GUADALAJARA, Mexico — As Enrique Pena Nieto of the Institutional Revolutionary Party, or PRI, is sworn in as Mexico’s new president on Saturday, thousands of people are expected to take to the streets to protest his inauguration.
After winning the July 1 election by a narrower-than-expected margin, Pena Nieto is inheriting a deeply divided country where many fear the return of the PRI, which ruled Mexico with a heavy hand for most of the 20th century, will turn the clock back to dark days of corruption, repression and economic mismanagement.
During the election campaign, the youthful-looking Pena Nieto was at pains to distance himself from his party's “Old Guard," promising to “break with the past.”

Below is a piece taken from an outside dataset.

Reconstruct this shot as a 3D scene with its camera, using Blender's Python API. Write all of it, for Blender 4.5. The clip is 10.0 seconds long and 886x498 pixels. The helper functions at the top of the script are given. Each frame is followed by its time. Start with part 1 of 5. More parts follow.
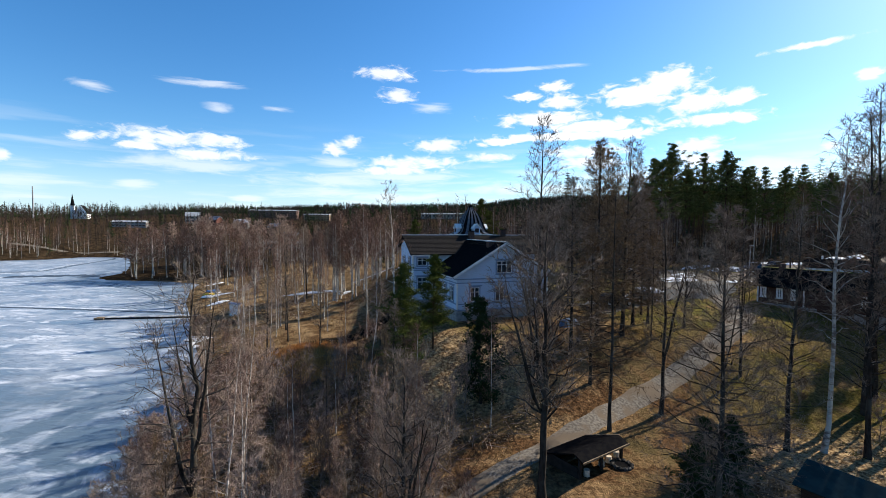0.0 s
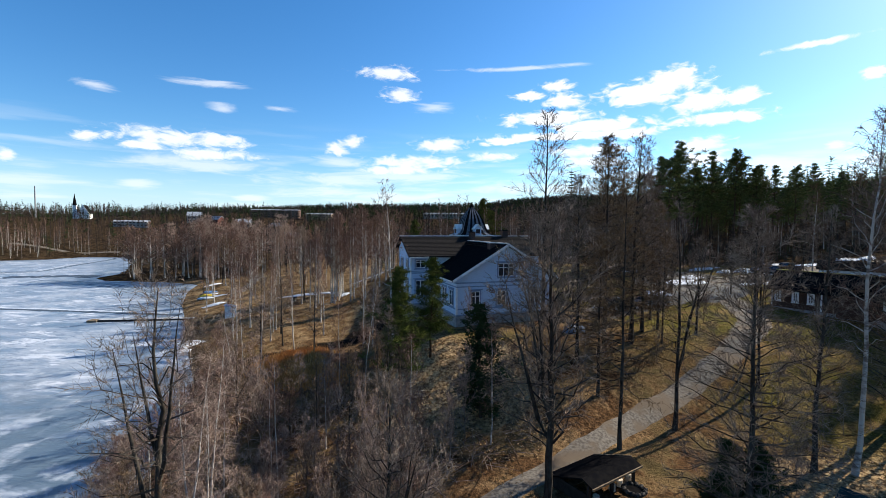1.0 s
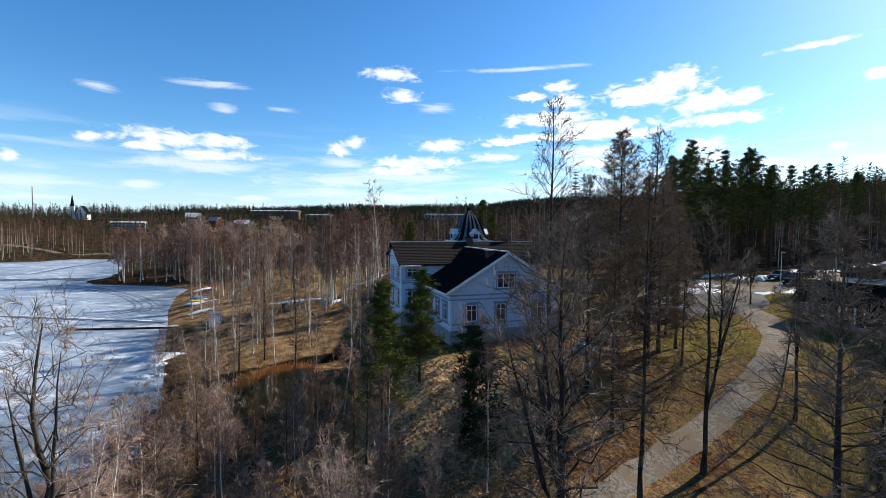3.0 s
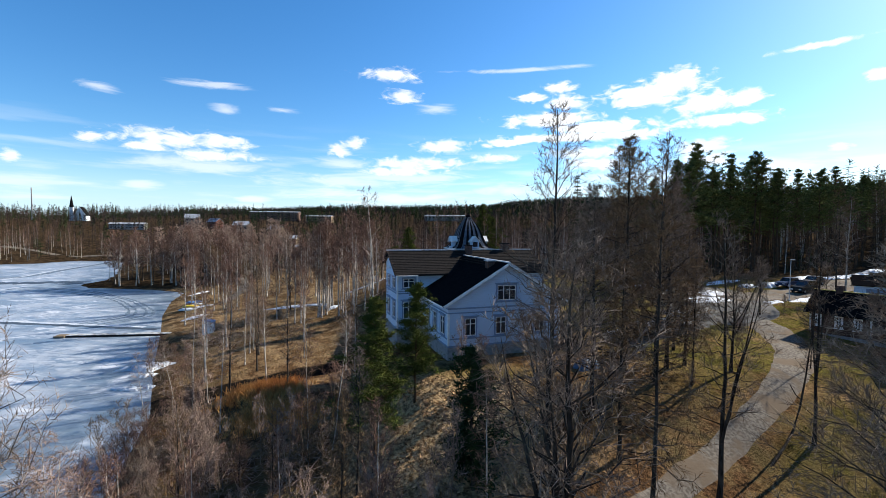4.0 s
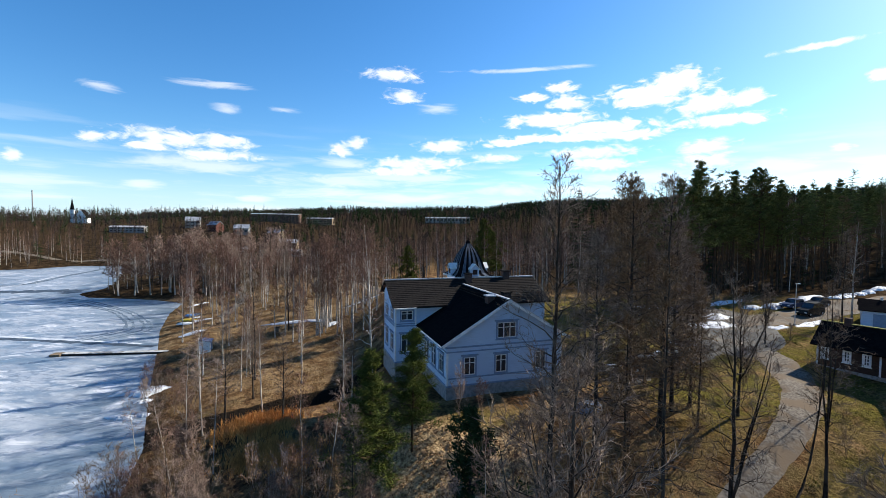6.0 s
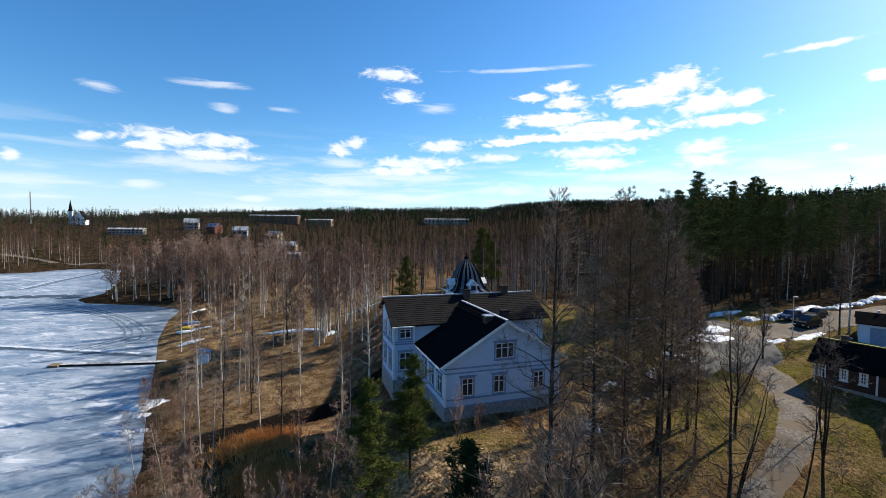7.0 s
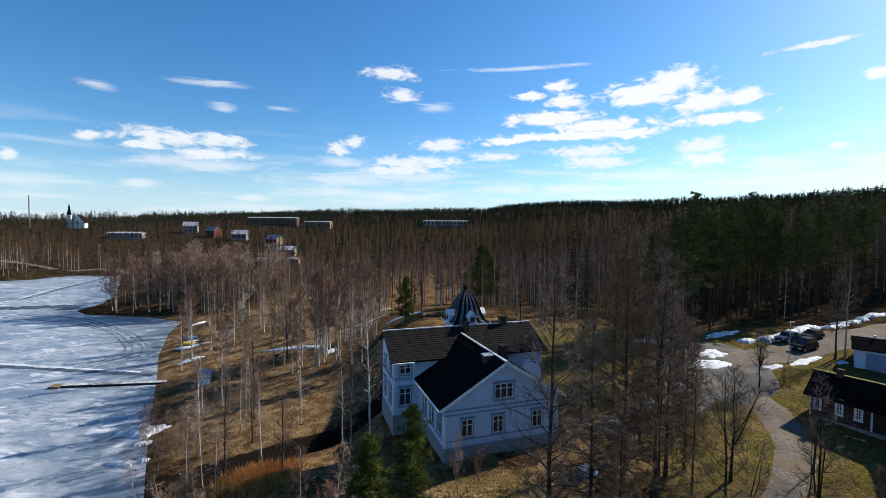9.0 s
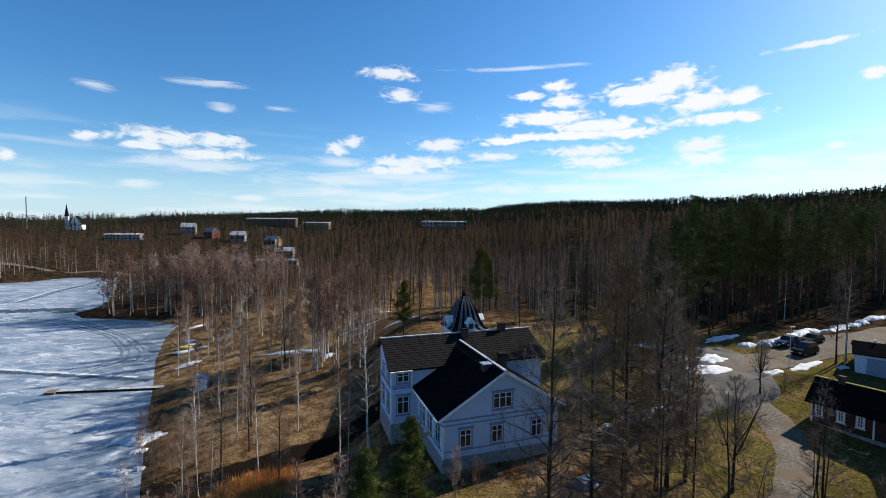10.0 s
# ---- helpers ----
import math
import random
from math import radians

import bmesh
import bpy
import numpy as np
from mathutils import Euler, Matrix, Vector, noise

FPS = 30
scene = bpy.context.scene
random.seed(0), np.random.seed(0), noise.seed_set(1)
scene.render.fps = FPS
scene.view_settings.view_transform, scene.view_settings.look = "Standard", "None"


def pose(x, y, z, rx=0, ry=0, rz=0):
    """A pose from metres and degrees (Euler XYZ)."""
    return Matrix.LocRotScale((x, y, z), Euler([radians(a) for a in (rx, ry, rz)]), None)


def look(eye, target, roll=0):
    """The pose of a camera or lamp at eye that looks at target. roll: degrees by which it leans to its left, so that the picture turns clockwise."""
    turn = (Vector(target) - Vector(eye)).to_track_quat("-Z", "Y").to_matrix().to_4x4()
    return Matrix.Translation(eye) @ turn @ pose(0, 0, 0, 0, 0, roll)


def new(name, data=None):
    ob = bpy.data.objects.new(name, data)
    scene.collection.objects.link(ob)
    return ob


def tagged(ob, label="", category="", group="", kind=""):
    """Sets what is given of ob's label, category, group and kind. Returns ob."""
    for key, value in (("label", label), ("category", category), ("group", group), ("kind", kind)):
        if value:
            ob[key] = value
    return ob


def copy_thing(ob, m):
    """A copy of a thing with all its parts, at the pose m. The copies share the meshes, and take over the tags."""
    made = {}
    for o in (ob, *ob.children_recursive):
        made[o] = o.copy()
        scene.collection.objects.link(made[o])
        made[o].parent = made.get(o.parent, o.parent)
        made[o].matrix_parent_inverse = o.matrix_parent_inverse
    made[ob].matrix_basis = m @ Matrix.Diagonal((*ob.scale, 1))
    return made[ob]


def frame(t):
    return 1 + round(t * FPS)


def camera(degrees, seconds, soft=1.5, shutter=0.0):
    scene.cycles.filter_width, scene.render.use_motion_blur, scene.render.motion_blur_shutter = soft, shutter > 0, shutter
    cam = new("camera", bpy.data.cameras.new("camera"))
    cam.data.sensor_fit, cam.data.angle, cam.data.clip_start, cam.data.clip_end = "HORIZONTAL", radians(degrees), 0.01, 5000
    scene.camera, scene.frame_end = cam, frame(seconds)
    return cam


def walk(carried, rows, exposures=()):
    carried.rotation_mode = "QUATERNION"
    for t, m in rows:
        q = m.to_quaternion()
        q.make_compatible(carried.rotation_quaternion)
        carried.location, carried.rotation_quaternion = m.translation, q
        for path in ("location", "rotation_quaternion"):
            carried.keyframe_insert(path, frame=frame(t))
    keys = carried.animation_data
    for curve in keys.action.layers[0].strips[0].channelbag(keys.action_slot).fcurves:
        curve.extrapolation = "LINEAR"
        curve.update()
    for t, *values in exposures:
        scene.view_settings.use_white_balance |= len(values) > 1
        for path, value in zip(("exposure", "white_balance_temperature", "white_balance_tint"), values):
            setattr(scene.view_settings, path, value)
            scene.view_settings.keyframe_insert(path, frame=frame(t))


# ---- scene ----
cam = camera(90.0, 10.0, soft=0.75)
PATH = [
    (0, (1.345, 1.992, 19.462), (1.231, 3.986, 19.368), 0.4),
    (0.5, (1.465, 3.124, 19.498), (1.343, 5.118, 19.403), 0.4),
    (1, (1.617, 4.472, 19.621), (1.491, 6.466, 19.525), 0.4),
    (1.5, (1.78, 5.752, 19.753), (1.654, 7.745, 19.657), 0.4),
    (2, (1.932, 6.94, 19.837), (1.805, 8.933, 19.741), 0.4),
    (2.5, (2.075, 8.245, 19.936), (1.945, 10.238, 19.841), 0.4),
    (4, (2.313, 11.579, 21.031), (2.178, 13.572, 20.941), 0.5),
    (4.5, (2.395, 12.209, 21.645), (2.262, 14.202, 21.555), 0.5),
    (5, (2.389, 12.512, 22.533), (2.255, 14.505, 22.443), 0.6),
    (5.5, (2.393, 12.669, 23.453), (2.252, 14.662, 23.363), 0.6),
    (7, (2.467, 12.801, 26.388), (2.332, 14.795, 26.297), 0.6),
    (7.5, (2.501, 12.786, 27.406), (2.366, 14.779, 27.317), 0.6),
    (8, (2.465, 12.691, 28.422), (2.334, 14.685, 28.332), 0.5),
    (8.5, (2.407, 12.538, 29.429), (2.275, 14.532, 29.338), 0.5),
    (9, (2.415, 12.588, 30.487), (2.284, 14.582, 30.391), 0.5),
    (9.5, (2.426, 12.815, 31.086), (2.298, 14.809, 30.989), 0.4),
    (10, (2.462, 13.124, 31.205), (2.336, 15.117, 31.109), 0.4),
]
walk(cam, [(t, look(eye, target, roll)) for t, eye, target, roll in PATH], [(0, 1.1), (2.5, 1.1), (5, 1.2), (7.5, 1.0), (10, 0.86)])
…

But many Mexicans are not convinced.
“What I’m worried about is that he will only be the operator or the face, but the machinery behind him are the powerful and the rich who have been ruling this country for decades and have no interest in understanding the new needs of the people,” said Silvia Jimenez, who works in media communications in Guadalajara, Mexico’s second-largest city.
Pena Nieto has set out an ambitious reform agenda that, if pushed through both houses of congress intact, could transform the country’s energy sector and tax system, which is hoped to boost economic growth.

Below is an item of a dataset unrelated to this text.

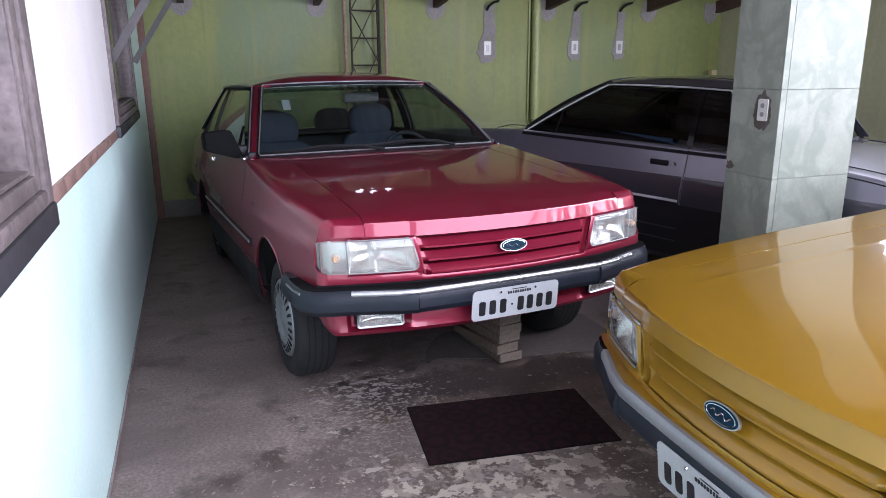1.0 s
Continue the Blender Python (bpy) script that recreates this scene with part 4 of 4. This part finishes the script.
def house_window(name, y0, y1, z0, z1, out, label):
    """Wooden frame with an inner sash, panes and a dark sill."""
    w = tagged(new(name), label, "window", kind="structure")
    w.matrix_world = pose(0, 0, 0)
    part("window_frame", join(box(-0.12, y0, z0, out, y0 + 0.075, z1, 0.006), box(-0.12, y1 - 0.075, z0, out, y1, z1, 0.006), box(-0.12, y0 + 0.075, z0, out, y1 - 0.075, z0 + 0.04, 0.006), box(-0.12, y0 + 0.075, z1 - 0.07, out, y1 - 0.075, z1, 0.006)), OLDWOOD, w)
    part("sash", join(box(-0.08, y0 + 0.078, z0 + 0.043, out - 0.009, y0 + 0.14, z1 - 0.073, 0.005), box(-0.08, y1 - 0.14, z0 + 0.043, out - 0.009, y1 - 0.078, z1 - 0.073, 0.005), box(-0.08, y0 + 0.14, z0 + 0.043, out - 0.009, y1 - 0.14, z0 + 0.085, 0.005), box(-0.08, y0 + 0.14, z1 - 0.14, out - 0.009, y1 - 0.14, z1 - 0.073, 0.005)), OLDWOOD, w)
    part("bead", join(box(-0.05, y1 - 0.165, z0 + 0.087, out - 0.016, y1 - 0.142, z1 - 0.143, 0.004), box(-0.05, y0 + 0.14, z0 + 0.087, out - 0.016, y1 - 0.167, z0 + 0.1, 0.004)), OLDWOOD, w)
    part("window_sill", box(-0.1, y0 - 0.01, z0 - 0.065, out + 0.004, y1 + 0.004, z0 - 0.002, 0.006), DARKWOOD, w, "dark wooden sill")
    part("pane", box(-0.045, y0 + 0.12, z0 + 0.07, -0.04, y1 - 0.12, z1 - 0.12), PANE, w)
    return w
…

Earlier in November, lawmakers passed a controversial labor reform bill, albeit a watered down version, which will make it easier for employers to hire and fire workers.
The reform’s supporters hailed this as a good omen for Pena Nieto, a former state governor, as he prepares to battle political opponents, including within his own party.
But Pena Nieto’s slim presidential win coincided with the PRI’s loss of a majority of seats in both houses of congress, meaning he’ll have to reach out to members of Mexico’s other leading parties to pass legislation.
On Friday, he announced his cabinet will include members of different political stripes — and even a carryover from the previous administration. Jose Antonio Meade, who was finance secretary under Calderon, will be Pena Nieto's foreign secretary, left-wing politician Rosario Robles was named secretary for social development and member of leftist Democratic Revolution Party, Manuel Mondragón y Kalb, was appointed interior undersecretary. But Pena Nieto reserved key government posts, such as finance secretary, for his closest party allies.
At least he can count on the support of US President Barack Obama, who praised Pena Nieto on his “ambitious reform agenda” during talks at the White House this week.
Analysts say he will need to move quickly if he is to succeed.
“The political capital of a new president is generally the highest in the first year of presidency and the incoming president has stated his willingness to pursue energy and fiscal reforms in 2013,” said Shelly Shetty, head of Latin America sovereigns at Fitch Ratings.
Luckily for Pena Nieto, he is inheriting the "best economic environment" in decades for Mexico, said Carlos Ramirez, a Mexico analyst at Eurasia Group in Washington.
Latin America’s second-largest economy is expected to grow by nearly 4 percent this year and unemployment is back below 5 percent.
Pena Nieto has said he wants to boost economic growth to 6 percent partly by opening up the state-controlled oil giant Pemex to greater private investment and closing gaping tax loopholes — which members of his PRI party, unions and big business have balked at.
Another key part of his agenda is shifting the security focus from tackling the drug cartel leaders head-on — the aggressive strategy favored by outgoing President Felipe Calderon over the past six years — to reducing the rates of murder, kidnapping, extortion and other crimes that affect ordinary people in their everyday lives.
But to do all this he will need the support of the outgoing administration’s National Action Party (PAN), whose candidate came third in the July presidential race but which still retains a significant presence in the congress.
Pena Nieto will be relying on the good graces of the PAN to back his reform plans. But there’s a twist: Some of those very reforms are similar to ones put forward by the center-right PAN during its 12 years in office, only to be repeatedly blocked by Pena Nieto’s PRI.
Many Mexicans believe Pena Nieto lacks the ability to get the job done, describing him as merely a puppet for the PRI elders, who have close links to the unions and big business.
“I wouldn’t give a peso for Pena Nieto,” Alex Aldaco, a commercial photographer in Guadalajara, told GlobalPost.
“It is time for us to wake up and ask ourselves about the future of our country.”